Ce livre est un essai de dialogue entre un astrophysicien et un moine bouddhiste d'origine européenne sur le savoir scientifique et son impact humain.
Il m'a vivement intéressé, par plusieurs aspects :
- Il y a toujours un moment dans la compréhension de la nature par la science où des hypothèses non scientifiques, extérieures, doivent être ajoutées. Ici, la tentative est intéressante d'essayer de le faire avec des méthodes bouddhistes, ne faisant appel à aucun dieu.
- Les deux bases du bouddhisme, l'impermanence ou non-existence des phénomènes, et leur constitutive interdépendance, sont en remarquable accord conceptuel avec les représentations utiles à la physique contemporaine : relations d'incertitude quantiques, échanges de nombres quantiques lors des interactions de particules, etc.
- Le livre présente un débat approfondi sur la "réalité" des mathématiques : l'homme les découvre-t-il ou ne sont-elles au contraire qu'un produit de son intellect, utiles à lui seul ? La seconde hypothèse sort renforcée.
- Il pose bien le problème de la responsabilité du scientifique qui ne peut pas se laver les mains de l'usage fait de son travail.

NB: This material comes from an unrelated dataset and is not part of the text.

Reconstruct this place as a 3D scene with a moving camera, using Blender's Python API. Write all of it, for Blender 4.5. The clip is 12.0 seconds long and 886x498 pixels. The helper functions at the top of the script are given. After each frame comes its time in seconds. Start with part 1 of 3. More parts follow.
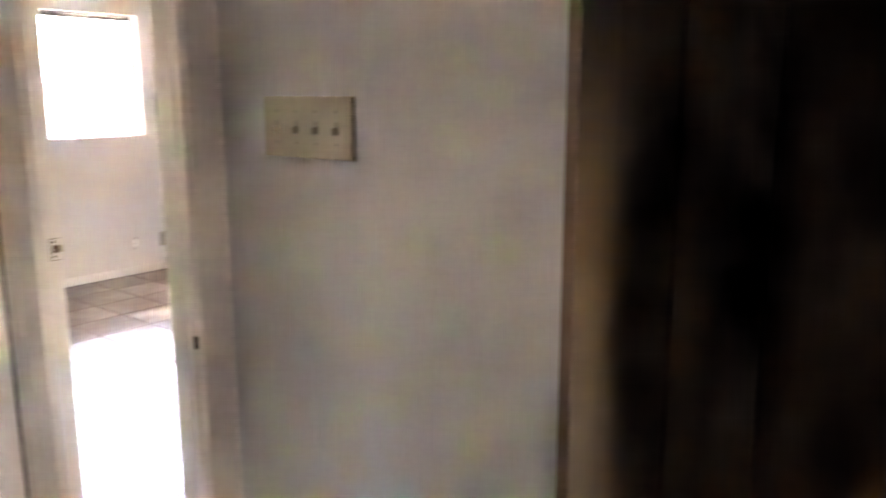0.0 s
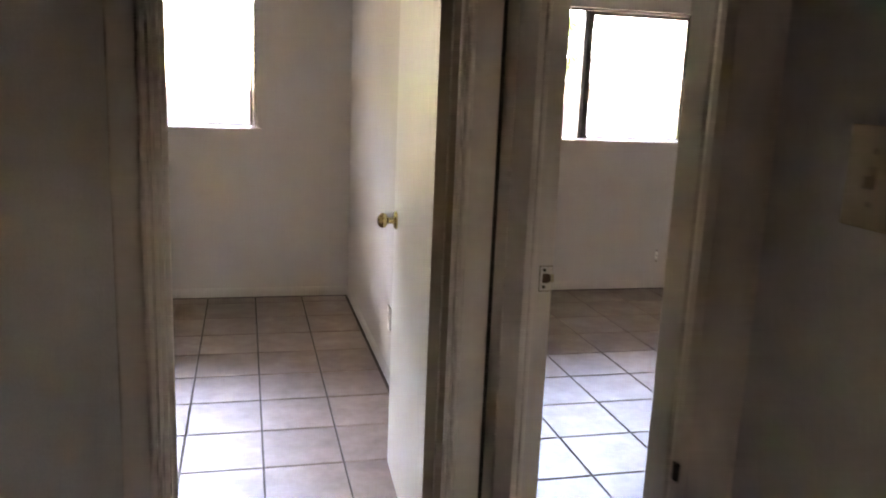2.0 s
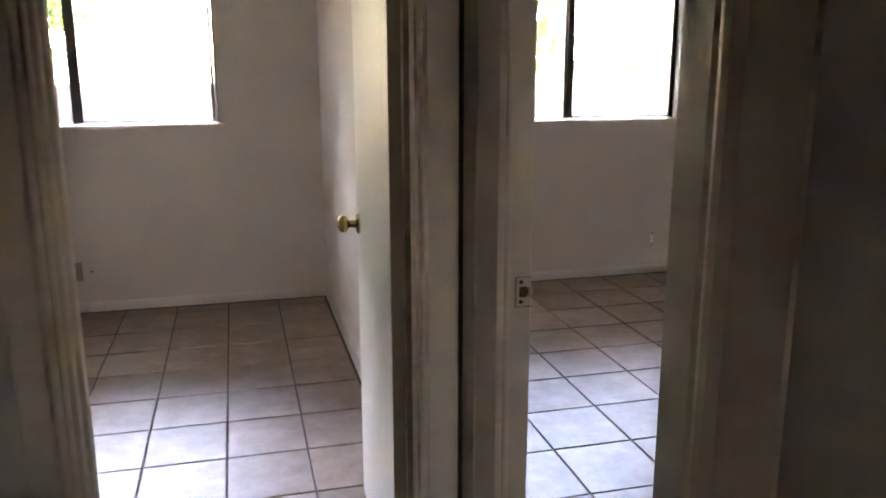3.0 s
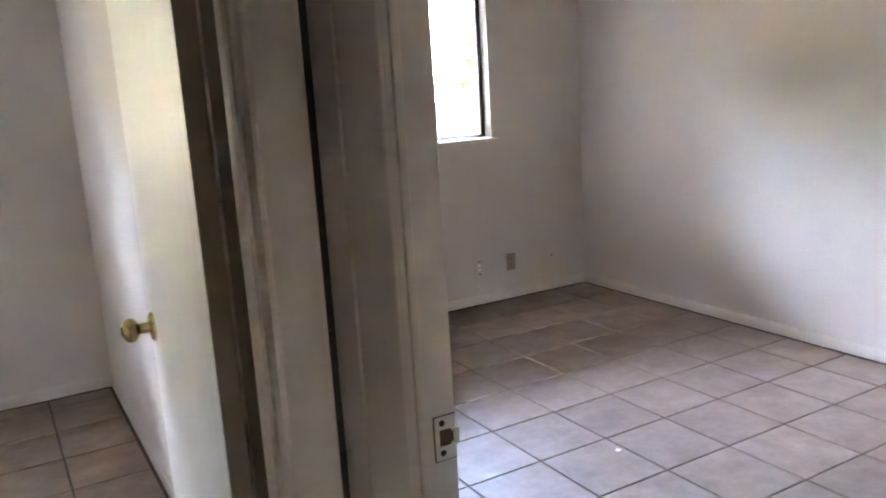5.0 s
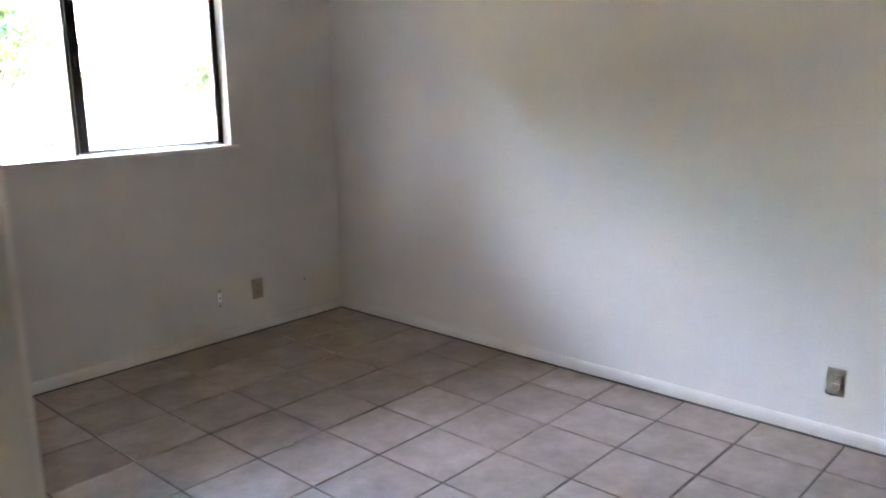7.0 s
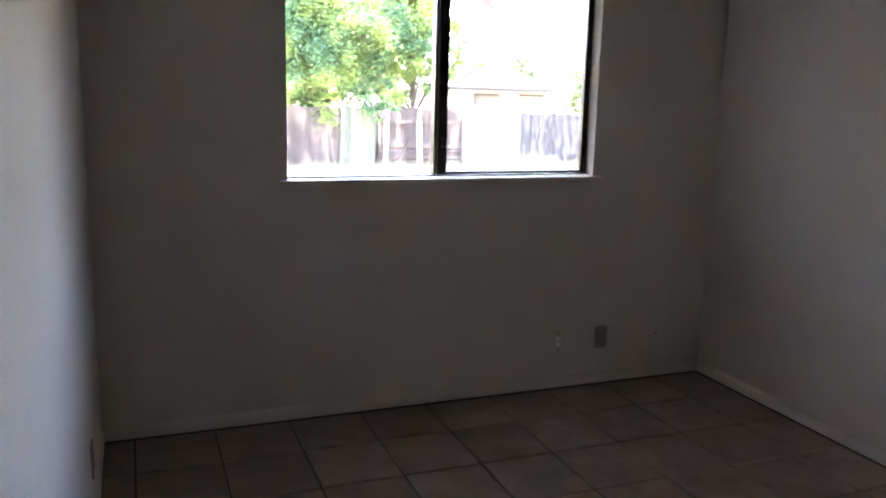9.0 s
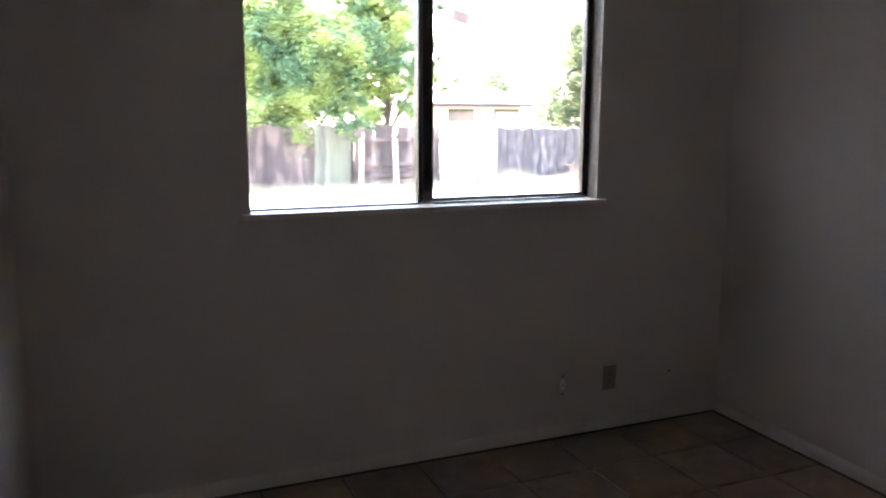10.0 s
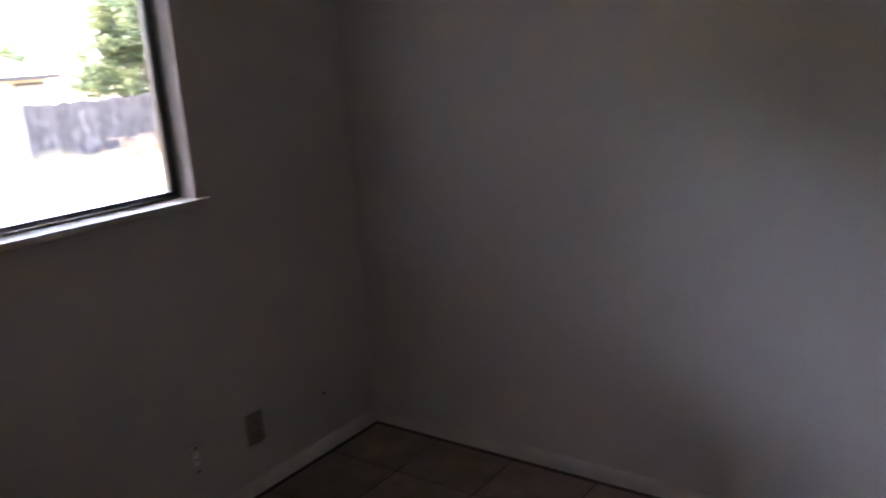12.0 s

Le savoir ne produisant, hélas, pas la sagesse, il faut donc la rechercher autrement. Or, ceci notre société l'ignore, fabricante de barbarie.
- Il faut bien aussi convenir qu'en revanche le sage bouddhique, livré à lui-même n'aurait pas découvert l'ouvre-boîtes !
Ce livre est donc une invitation à compléter ce que nous savons si bien faire, comprendre et apprendre, par une autre voie de développement. Ici, c'est bien évidemment la voie bouddhique que proposent les auteurs. La réciproque serait, à mon avis, aussi recommandable. La formation scientifique de M. Ricard lui donne du poids dans le débat.
Ce livre passionnant (au moins pour moi qui en comprends le contenu scientifique, et en partie le bouddhique) laisse cependant dans l'ombre la question sans réponse du fossé qui sépare ceux "qui savent" de la masse qui ignore et continuera d'ignorer, avec les conséquences sociales et économiques de ce fait. L'échelle du savoir est un facteur de division des hommes. Quelles seraient les voies d'investigation possibles ? Celle de E. Jünger, par exemple ?
Livre difficile, mais qui fait réfléchir.